Bodily Awareness (SEP)
At the sensory level we continuously receive a flow of information about our own body through external and internal perceptions. Not only can we see our body and touch it, but we also have several inner receptors that convey information about the position of our limbs, the balance of our body, and its physiological condition. Unlike external perception, the inner sensory flow never stops and cannot be voluntarily controlled. Thus, an important amount of information is constantly available whether we want it or not, whether we pay attention to it or not. In that respect, our body qualifies as the object that we know best. Yet, despite numerous sources of information, the phenomenology of bodily awareness is limited. In painful and learning situations, our body appears at the core of our interest, but when we walk in the street, we are rarely aware of the precise position of our legs and of the contact of the floor on our feet. Schwitzgebel (2007), for instance, asked how frequently participants wearing a device beeping at random intervals had tactile experiences in their left foot just before the beeping sound. He found a high variability in the answers, but one participant reported tactile sensations only 16% of the time. Our conscious field is primarily occupied by our environment, instead of the bodily medium that allows us to perceive it and to move through it. Hence, the most permanent and preponderant object in life may also be the most elusive one (Leder 1990; Merleau-Ponty 1945; O’Shaughnessy 1980).
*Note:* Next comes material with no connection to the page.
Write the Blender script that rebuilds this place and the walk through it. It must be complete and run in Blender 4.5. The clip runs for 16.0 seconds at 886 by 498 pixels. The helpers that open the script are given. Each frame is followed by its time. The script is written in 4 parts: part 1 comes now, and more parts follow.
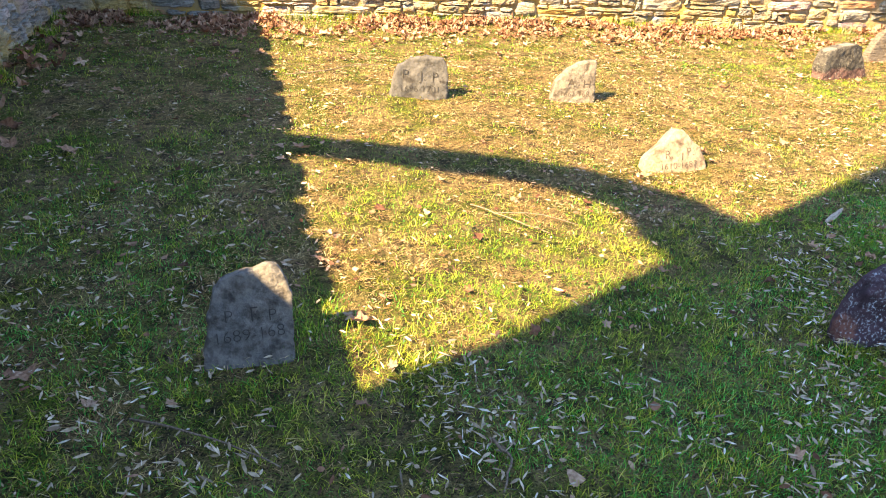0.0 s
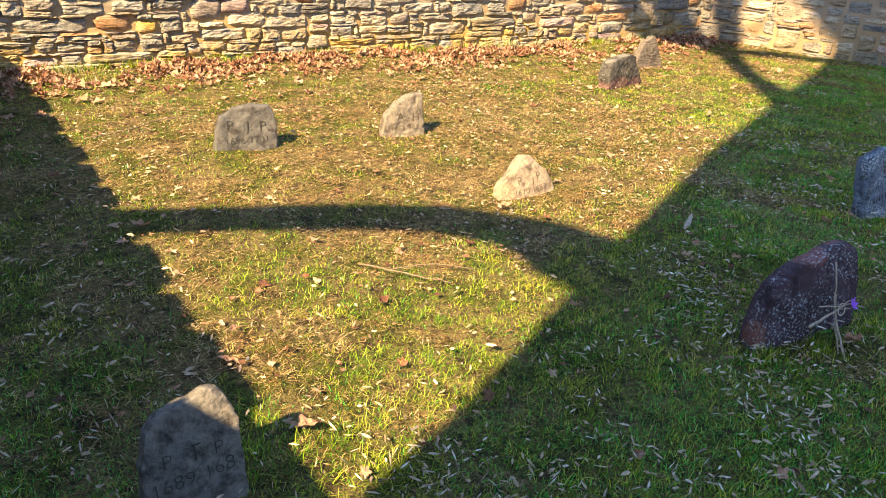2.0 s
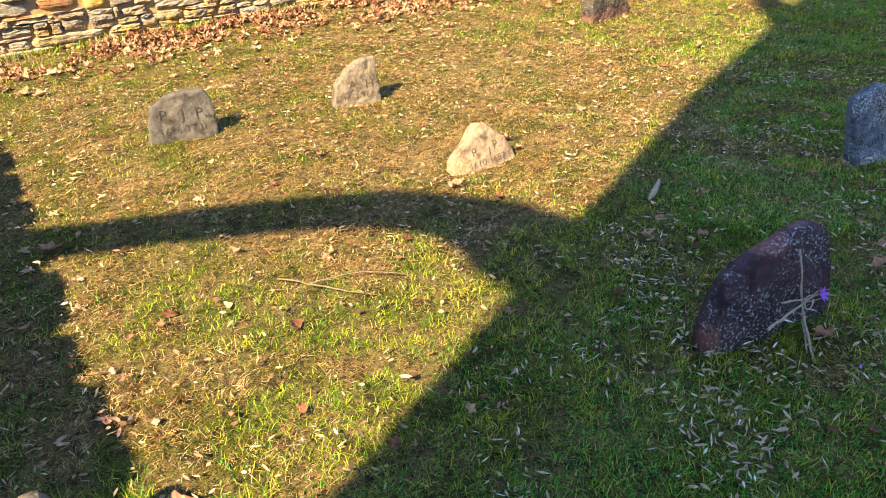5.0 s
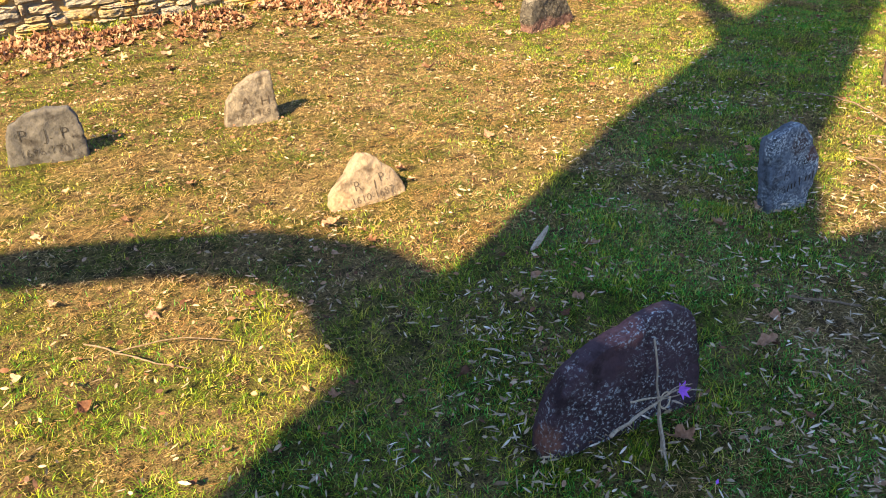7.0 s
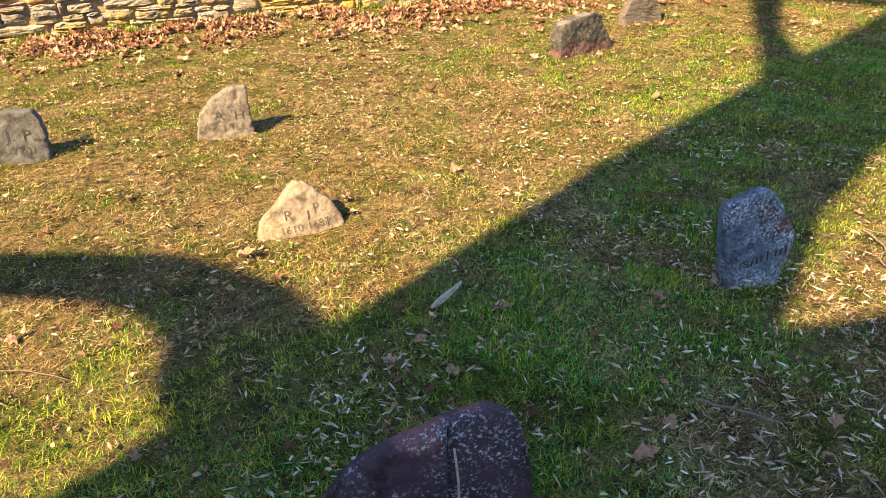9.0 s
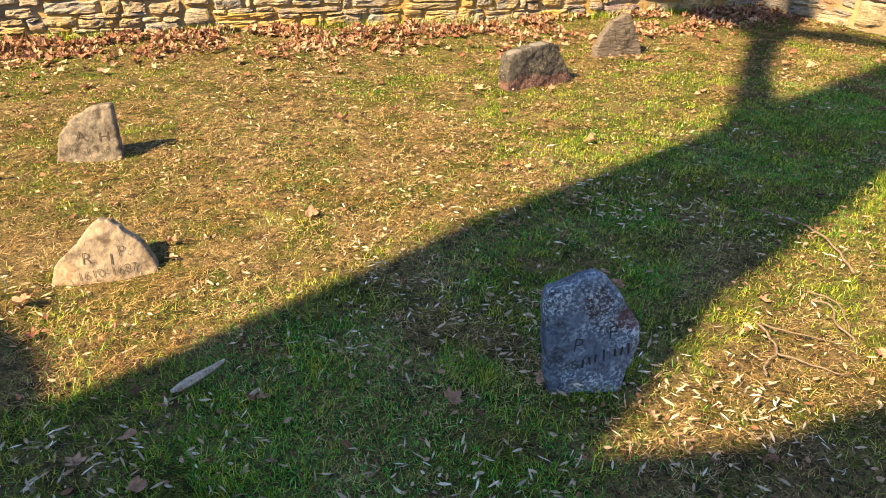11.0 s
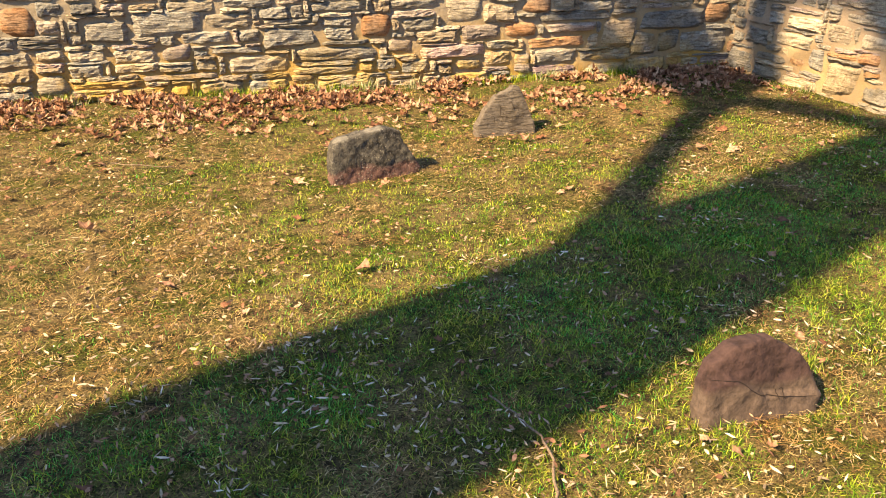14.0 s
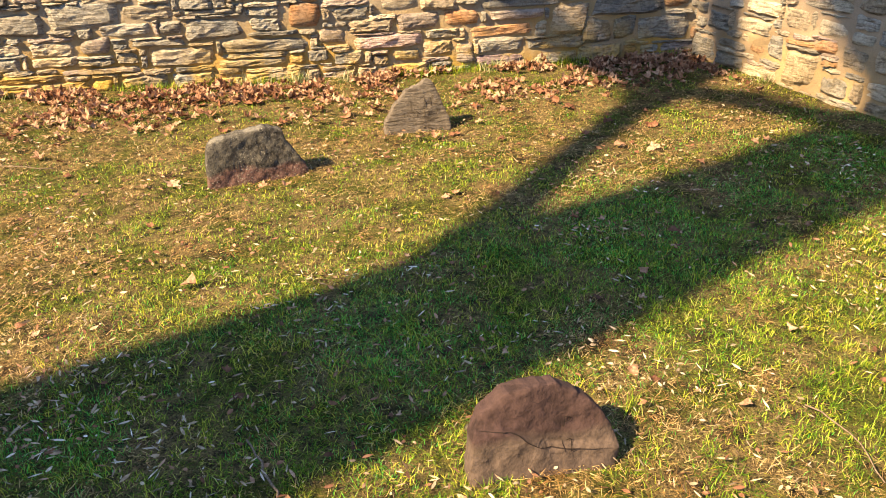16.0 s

One may then question whether we are completely unaware of it. Except in rare illusory or pathological cases, we never feel fully disembodied. James (1890: 242), for instance, claims that we are constantly conscious of the presence of our body, although at the margin of the stream of our consciousness:
Our own bodily position, attitude, condition, is one of the things of which some awareness, however inattentive, invariably accompanies the knowledge of whatever else we know.
What is the content of this marginal body consciousness? James (1890: 242) alludes to a “feeling of the same old body always there” or a mere “feeling of warmth and intimacy” but can we go beyond this rough and metaphorical description?